In this overblown, overfed, overhyped world we need poets to again step up and make sense of the frenzy. We need structured passion, a jaded but engaged eye on the landscape of our lives. When there is war (have you read the papers? it's been on the news) we need poets to celebrate the gory glory and decry its very existence and morality. When oil gushes forth unchecked by man;s best and worst efforts, we need poets to step into the gap and bemoan. When all seems helpless, hopeless, hapless we need poets' humor to distract, if just momentarily. We need the limerick, the sonnet, the aubade. We need the ballade, the rondelle, the haiku and ghazal. We need poets working into the night to wag their collective fingers (ink-stained as they may appear if only figuratively). We desperately need to read poems that say "we are all in this together and damn the obstructionists in Washington" and we need to read poems that keep us from killing ourselves and others.

So be it. I am a poet. I don't want to be anyone else. It's in my DNA. My ancestor, William Dunbar was a poet of the Court of St James. He criticized (and held accountable in ironic tones) royalty and its foolish ways.
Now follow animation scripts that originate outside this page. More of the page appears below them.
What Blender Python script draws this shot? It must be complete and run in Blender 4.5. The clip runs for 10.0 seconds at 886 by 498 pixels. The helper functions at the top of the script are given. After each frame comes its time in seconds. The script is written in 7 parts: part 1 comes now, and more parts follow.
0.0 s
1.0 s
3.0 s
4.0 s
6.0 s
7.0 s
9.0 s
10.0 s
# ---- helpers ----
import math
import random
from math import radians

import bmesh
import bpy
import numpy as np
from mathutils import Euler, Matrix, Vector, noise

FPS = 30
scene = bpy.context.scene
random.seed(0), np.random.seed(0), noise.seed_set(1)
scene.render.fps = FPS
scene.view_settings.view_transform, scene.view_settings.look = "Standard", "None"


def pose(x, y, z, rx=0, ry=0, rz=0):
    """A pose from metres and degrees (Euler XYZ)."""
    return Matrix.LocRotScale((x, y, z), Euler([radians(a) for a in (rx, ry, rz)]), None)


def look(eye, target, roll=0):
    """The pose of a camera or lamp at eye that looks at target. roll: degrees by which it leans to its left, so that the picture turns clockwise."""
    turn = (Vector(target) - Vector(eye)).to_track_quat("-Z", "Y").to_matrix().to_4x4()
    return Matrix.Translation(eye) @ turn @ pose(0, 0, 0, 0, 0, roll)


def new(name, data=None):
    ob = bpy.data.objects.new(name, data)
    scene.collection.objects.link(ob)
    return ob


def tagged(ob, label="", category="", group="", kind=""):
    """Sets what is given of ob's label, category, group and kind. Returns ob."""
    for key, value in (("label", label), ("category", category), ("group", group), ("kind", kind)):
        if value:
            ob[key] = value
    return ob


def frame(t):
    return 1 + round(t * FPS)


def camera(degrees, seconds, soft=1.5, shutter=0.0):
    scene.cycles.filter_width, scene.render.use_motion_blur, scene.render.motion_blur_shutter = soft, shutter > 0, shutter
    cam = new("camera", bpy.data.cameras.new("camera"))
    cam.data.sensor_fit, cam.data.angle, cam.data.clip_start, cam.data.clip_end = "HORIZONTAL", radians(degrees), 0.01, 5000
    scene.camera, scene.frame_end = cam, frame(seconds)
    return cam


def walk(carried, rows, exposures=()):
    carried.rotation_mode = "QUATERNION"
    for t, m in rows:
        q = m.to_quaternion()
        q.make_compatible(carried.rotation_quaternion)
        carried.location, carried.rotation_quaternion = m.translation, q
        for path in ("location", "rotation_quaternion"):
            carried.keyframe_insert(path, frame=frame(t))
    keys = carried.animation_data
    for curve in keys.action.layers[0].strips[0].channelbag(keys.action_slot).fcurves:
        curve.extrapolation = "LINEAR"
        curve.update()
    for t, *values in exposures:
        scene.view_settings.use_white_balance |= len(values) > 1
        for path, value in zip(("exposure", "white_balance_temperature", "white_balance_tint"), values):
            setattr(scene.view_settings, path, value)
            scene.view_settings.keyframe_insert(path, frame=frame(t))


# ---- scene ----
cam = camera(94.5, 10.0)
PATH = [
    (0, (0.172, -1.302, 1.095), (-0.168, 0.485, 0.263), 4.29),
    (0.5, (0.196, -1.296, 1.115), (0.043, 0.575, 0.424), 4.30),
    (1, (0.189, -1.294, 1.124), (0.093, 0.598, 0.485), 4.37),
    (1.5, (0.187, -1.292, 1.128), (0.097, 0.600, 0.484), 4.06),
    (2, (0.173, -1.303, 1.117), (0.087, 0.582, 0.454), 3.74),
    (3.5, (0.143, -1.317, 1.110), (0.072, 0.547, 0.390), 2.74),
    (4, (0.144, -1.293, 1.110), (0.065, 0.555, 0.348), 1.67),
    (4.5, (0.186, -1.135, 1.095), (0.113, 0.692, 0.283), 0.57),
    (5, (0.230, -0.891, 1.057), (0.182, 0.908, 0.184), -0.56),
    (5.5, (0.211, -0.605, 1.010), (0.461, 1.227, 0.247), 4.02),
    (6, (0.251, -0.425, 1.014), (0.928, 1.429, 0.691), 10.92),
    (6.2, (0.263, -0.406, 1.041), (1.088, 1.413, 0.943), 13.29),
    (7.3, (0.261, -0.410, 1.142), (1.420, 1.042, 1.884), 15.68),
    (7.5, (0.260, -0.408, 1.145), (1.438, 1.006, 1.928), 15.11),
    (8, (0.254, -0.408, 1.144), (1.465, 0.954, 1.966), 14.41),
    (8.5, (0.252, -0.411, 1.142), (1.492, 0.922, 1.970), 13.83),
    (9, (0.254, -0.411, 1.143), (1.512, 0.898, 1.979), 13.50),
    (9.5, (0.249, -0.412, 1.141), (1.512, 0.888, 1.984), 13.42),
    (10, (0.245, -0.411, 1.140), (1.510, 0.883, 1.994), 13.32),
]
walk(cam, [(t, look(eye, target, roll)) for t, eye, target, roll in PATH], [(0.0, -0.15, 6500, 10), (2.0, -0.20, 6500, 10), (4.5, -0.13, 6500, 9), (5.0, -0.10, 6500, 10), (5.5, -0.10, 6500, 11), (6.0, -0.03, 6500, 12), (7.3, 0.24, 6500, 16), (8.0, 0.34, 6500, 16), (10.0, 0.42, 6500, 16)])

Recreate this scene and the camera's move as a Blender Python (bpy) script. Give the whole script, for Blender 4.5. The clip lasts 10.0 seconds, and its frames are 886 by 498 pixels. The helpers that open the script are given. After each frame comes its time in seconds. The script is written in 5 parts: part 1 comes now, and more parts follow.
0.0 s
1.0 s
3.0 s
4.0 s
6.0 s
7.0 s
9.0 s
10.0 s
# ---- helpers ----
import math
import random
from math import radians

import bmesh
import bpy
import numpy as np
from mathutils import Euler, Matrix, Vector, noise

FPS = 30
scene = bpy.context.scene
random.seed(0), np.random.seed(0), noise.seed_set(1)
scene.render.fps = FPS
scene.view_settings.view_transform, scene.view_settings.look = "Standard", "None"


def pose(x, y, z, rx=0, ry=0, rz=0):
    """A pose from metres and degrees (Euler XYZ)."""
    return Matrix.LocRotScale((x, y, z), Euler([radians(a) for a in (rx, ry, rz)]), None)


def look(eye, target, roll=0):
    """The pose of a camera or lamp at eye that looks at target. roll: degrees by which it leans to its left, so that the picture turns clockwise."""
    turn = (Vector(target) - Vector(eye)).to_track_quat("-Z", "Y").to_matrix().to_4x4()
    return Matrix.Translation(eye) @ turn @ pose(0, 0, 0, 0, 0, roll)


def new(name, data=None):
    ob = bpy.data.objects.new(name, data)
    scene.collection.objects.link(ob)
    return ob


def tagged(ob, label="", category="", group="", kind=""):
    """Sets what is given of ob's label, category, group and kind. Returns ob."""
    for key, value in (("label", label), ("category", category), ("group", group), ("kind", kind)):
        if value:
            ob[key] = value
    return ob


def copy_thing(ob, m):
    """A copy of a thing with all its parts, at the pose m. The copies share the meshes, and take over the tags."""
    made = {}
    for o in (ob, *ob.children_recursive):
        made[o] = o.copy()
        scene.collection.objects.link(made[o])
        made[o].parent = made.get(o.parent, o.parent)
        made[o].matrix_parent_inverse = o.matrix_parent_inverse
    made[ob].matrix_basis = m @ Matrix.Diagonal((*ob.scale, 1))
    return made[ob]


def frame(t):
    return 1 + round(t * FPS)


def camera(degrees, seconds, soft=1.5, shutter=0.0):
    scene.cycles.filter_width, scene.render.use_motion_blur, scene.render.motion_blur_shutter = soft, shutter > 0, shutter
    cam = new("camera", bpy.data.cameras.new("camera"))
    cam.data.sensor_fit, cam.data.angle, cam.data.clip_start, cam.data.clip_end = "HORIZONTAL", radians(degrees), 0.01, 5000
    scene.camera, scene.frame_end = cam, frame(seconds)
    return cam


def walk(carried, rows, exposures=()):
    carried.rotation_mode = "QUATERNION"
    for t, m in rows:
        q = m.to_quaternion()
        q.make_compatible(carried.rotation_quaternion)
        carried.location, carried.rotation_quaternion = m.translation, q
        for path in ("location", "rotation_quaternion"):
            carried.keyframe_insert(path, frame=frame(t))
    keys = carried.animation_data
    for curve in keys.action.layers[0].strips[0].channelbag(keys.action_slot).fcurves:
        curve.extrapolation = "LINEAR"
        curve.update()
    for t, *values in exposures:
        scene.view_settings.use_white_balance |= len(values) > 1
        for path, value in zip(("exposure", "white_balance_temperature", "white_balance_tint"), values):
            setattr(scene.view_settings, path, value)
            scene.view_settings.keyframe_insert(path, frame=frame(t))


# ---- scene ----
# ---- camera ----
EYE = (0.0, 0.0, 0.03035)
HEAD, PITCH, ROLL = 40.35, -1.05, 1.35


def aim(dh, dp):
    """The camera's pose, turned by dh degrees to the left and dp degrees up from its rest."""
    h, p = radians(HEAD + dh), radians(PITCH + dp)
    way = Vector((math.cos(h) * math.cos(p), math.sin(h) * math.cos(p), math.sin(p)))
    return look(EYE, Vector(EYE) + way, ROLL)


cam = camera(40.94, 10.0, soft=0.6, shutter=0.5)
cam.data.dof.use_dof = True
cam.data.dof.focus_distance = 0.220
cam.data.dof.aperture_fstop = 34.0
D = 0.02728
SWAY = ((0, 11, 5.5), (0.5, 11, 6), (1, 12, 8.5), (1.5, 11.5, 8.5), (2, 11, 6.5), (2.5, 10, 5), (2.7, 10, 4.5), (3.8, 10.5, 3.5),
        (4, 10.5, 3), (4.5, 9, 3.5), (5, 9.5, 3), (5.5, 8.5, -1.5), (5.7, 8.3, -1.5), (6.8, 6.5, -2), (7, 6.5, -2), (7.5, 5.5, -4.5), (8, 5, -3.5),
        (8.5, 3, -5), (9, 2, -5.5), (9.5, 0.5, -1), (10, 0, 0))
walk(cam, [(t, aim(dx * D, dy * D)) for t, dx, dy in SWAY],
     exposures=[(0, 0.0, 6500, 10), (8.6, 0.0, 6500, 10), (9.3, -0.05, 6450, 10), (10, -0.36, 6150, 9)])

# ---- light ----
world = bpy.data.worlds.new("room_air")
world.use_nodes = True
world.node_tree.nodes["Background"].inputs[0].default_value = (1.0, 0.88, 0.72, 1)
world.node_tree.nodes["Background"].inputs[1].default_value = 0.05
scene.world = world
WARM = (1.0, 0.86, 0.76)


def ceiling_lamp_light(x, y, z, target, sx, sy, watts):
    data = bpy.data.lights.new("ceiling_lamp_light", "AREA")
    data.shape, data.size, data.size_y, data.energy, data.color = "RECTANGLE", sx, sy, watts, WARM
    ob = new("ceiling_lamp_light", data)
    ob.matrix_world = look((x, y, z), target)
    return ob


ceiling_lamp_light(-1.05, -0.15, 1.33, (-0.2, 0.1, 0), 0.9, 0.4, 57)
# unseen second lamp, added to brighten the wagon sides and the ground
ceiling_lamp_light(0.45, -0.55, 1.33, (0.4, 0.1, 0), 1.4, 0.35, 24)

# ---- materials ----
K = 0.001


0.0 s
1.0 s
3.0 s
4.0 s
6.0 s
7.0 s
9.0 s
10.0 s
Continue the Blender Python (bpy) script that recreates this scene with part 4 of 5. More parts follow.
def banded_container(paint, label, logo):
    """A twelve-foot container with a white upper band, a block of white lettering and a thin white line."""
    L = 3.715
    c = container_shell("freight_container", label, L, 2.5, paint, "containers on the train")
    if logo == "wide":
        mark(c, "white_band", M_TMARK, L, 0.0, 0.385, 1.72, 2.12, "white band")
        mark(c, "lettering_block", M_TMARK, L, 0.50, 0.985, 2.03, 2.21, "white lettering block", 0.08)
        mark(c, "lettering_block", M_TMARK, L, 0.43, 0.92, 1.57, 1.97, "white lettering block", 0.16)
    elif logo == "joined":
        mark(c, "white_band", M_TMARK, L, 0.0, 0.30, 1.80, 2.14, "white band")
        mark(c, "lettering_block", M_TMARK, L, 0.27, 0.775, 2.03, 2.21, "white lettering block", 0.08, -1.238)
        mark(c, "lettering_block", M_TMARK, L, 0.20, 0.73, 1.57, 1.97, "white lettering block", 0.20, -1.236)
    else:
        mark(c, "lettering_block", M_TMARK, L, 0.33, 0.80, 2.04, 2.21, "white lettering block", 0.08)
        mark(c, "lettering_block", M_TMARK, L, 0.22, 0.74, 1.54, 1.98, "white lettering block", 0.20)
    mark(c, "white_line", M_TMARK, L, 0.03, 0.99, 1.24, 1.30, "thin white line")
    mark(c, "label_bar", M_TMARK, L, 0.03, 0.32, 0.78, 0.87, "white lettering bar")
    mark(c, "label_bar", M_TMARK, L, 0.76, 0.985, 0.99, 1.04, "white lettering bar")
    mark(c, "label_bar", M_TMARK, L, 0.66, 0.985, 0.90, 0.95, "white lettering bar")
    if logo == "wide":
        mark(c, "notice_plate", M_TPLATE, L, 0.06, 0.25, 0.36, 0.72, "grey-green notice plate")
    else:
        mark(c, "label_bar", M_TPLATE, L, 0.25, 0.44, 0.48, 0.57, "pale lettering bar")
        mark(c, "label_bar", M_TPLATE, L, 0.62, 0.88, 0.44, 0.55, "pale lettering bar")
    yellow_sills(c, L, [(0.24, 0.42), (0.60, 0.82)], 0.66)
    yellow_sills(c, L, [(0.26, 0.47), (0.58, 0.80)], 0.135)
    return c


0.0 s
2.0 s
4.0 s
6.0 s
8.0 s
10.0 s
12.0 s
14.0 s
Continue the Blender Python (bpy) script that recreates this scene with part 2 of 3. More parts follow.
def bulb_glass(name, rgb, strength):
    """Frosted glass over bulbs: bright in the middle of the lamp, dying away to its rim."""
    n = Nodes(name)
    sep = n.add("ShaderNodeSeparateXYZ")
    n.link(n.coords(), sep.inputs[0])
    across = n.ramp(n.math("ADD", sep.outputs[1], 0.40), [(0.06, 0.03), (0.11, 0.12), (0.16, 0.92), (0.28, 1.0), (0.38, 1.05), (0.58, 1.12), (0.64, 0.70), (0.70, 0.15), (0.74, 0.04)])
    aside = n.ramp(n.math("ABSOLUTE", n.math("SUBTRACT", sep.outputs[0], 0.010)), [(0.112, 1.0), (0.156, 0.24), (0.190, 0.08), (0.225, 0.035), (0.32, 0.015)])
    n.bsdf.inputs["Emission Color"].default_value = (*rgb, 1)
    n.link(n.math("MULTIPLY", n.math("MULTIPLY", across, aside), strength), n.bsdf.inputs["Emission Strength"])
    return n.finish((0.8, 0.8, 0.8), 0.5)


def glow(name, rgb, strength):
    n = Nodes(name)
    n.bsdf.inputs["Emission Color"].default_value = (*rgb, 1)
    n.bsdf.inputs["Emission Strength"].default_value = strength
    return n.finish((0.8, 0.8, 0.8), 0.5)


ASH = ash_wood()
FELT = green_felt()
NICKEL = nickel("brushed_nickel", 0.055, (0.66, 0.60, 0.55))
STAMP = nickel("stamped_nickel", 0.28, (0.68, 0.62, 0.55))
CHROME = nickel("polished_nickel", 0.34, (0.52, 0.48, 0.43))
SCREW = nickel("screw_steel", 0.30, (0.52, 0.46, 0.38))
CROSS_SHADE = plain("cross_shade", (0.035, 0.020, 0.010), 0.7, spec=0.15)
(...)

He described the society of his day in verse that made sense of it all. I proudly carry his blood and his bravado. I would not change that.

Keep on poets, don't stop showing the world to itself in all its glorious warts and wobbles. Keep the notebooks filled and the ink flowing. Try to keep your heart healthy and your blood pressure just short of blowing. We need you alive and engaged. Above all else, write. Write every day. Don't worry about money or honors. Just write and send out your work. You never know who will read it and be changed.